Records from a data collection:

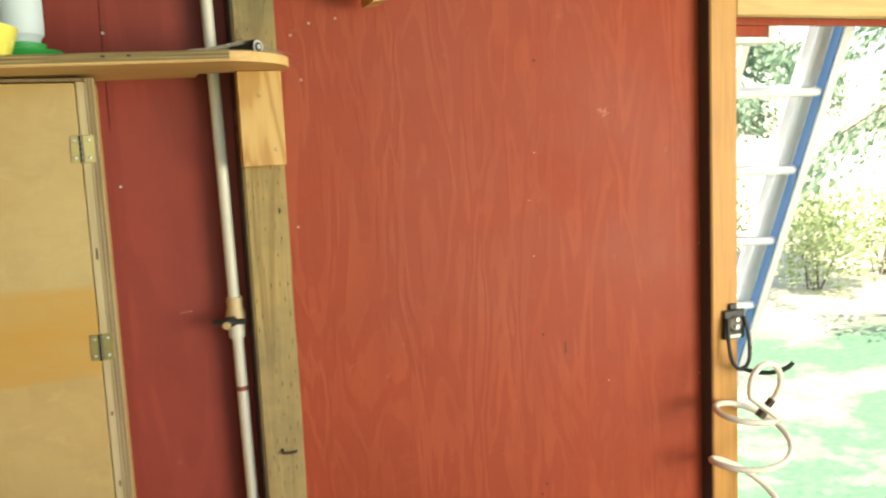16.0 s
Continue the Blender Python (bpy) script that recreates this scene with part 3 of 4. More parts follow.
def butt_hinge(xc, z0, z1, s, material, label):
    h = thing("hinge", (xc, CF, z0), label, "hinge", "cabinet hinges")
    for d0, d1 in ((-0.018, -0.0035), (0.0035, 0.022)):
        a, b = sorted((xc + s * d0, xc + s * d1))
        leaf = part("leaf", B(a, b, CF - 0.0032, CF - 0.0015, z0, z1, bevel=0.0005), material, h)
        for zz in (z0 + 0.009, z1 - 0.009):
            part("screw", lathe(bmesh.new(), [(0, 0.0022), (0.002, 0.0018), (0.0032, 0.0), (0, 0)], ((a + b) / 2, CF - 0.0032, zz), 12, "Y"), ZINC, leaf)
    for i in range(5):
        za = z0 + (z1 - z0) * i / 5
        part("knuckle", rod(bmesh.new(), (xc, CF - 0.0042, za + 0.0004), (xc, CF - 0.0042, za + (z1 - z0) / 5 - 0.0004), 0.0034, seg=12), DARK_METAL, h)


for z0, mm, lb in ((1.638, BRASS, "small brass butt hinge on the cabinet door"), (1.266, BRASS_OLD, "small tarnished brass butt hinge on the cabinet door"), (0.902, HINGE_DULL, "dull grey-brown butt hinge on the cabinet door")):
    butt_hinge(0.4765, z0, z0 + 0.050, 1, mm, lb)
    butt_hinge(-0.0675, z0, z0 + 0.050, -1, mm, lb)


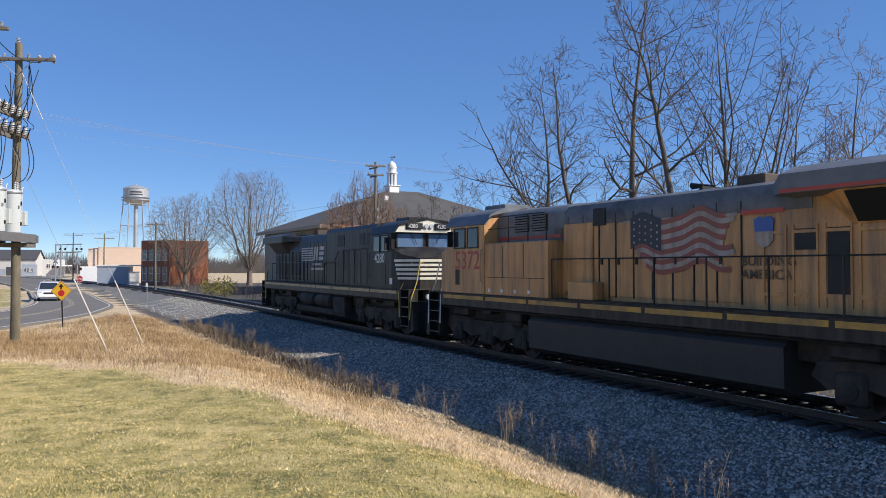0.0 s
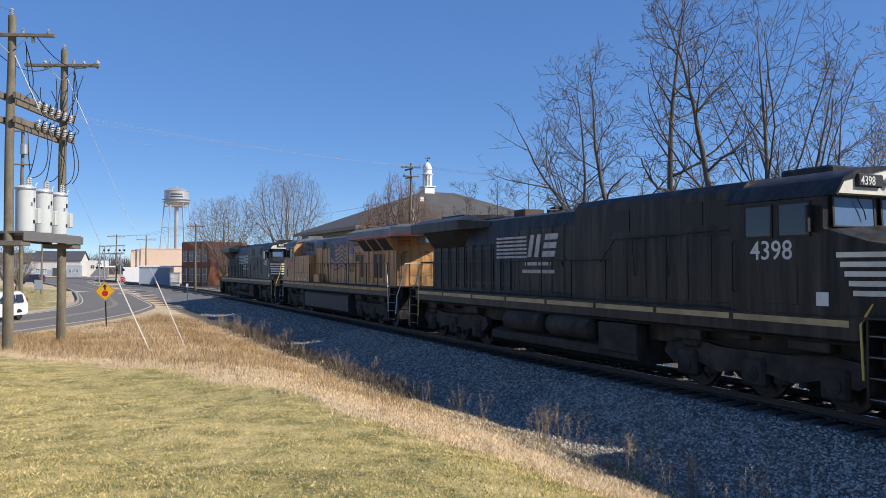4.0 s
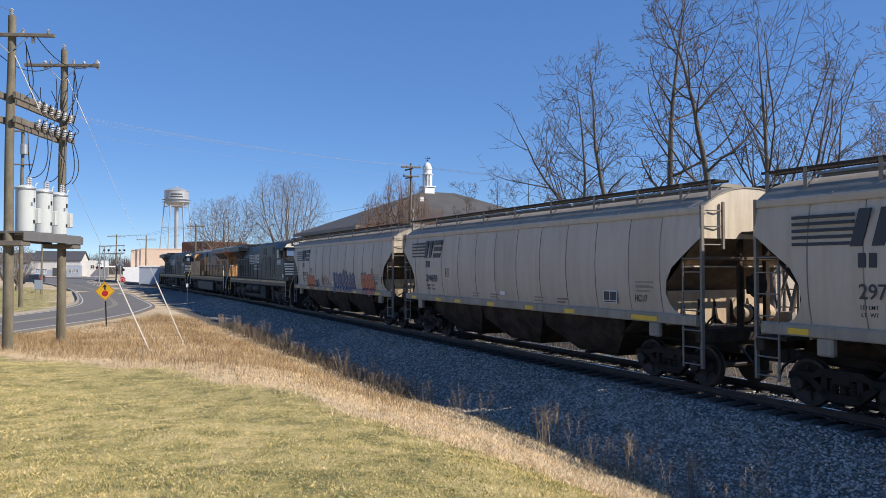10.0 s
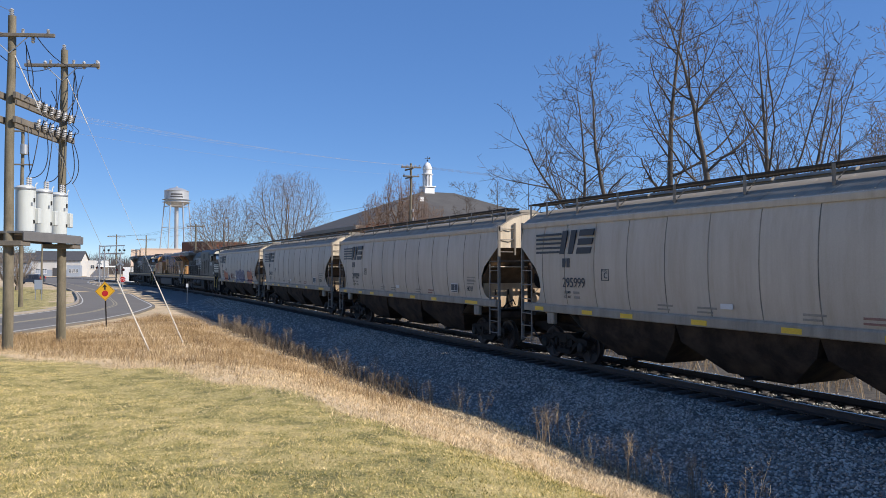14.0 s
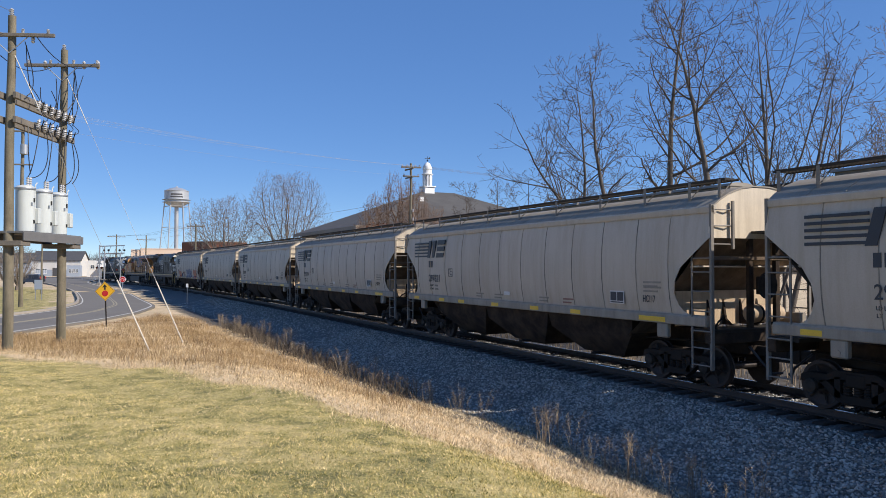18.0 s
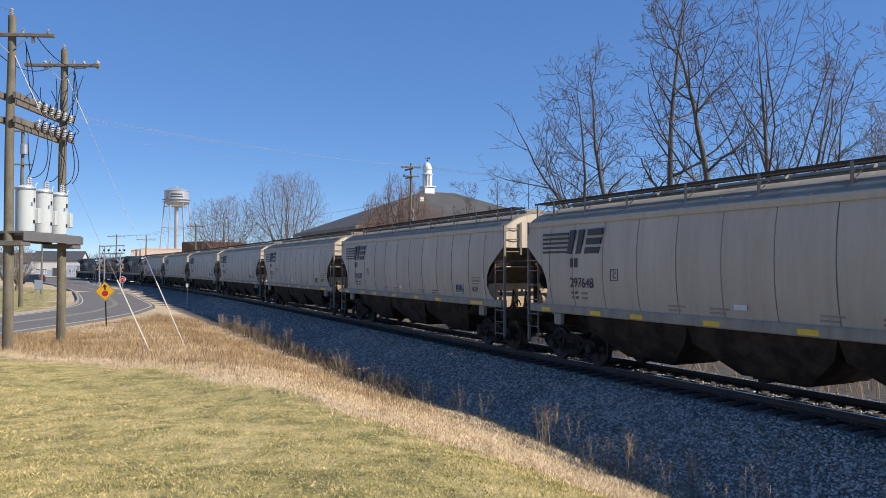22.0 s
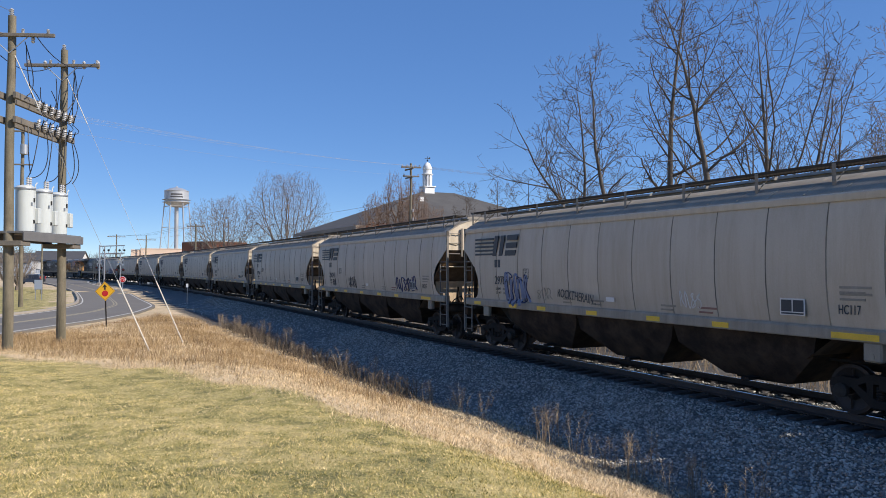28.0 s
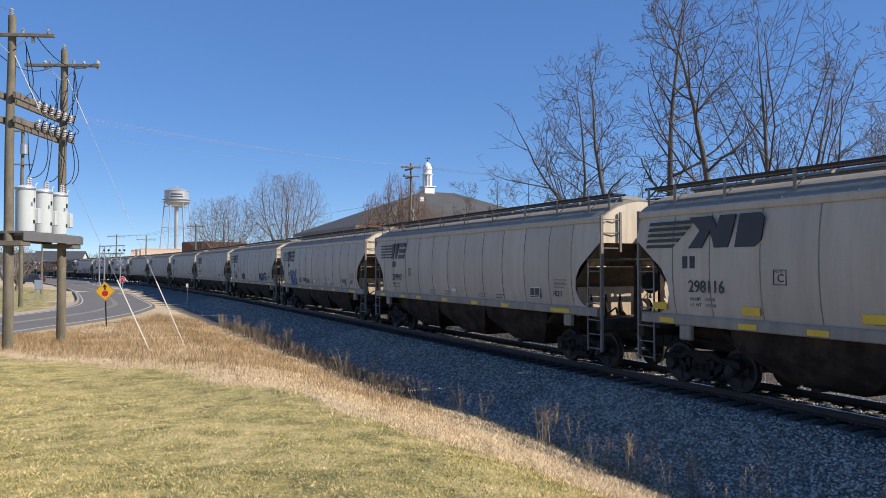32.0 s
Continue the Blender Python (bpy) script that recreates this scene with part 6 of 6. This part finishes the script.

■ What is being asked ■
Repeat the material above verbatim. Leave the pictures behind.

■ Full answer ■
16.0 s
Continue the Blender Python (bpy) script that recreates this scene with part 3 of 4. More parts follow.
def butt_hinge(xc, z0, z1, s, material, label):
    h = thing("hinge", (xc, CF, z0), label, "hinge", "cabinet hinges")
    for d0, d1 in ((-0.018, -0.0035), (0.0035, 0.022)):
        a, b = sorted((xc + s * d0, xc + s * d1))
        leaf = part("leaf", B(a, b, CF - 0.0032, CF - 0.0015, z0, z1, bevel=0.0005), material, h)
        for zz in (z0 + 0.009, z1 - 0.009):
            part("screw", lathe(bmesh.new(), [(0, 0.0022), (0.002, 0.0018), (0.0032, 0.0), (0, 0)], ((a + b) / 2, CF - 0.0032, zz), 12, "Y"), ZINC, leaf)
    for i in range(5):
        za = z0 + (z1 - z0) * i / 5
        part("knuckle", rod(bmesh.new(), (xc, CF - 0.0042, za + 0.0004), (xc, CF - 0.0042, za + (z1 - z0) / 5 - 0.0004), 0.0034, seg=12), DARK_METAL, h)


for z0, mm, lb in ((1.638, BRASS, "small brass butt hinge on the cabinet door"), (1.266, BRASS_OLD, "small tarnished brass butt hinge on the cabinet door"), (0.902, HINGE_DULL, "dull grey-brown butt hinge on the cabinet door")):
    butt_hinge(0.4765, z0, z0 + 0.050, 1, mm, lb)
    butt_hinge(-0.0675, z0, z0 + 0.050, -1, mm, lb)


0.0 s
4.0 s
10.0 s
14.0 s
18.0 s
22.0 s
28.0 s
32.0 s
Continue the Blender Python (bpy) script that recreates this scene with part 6 of 6. This part finishes the script.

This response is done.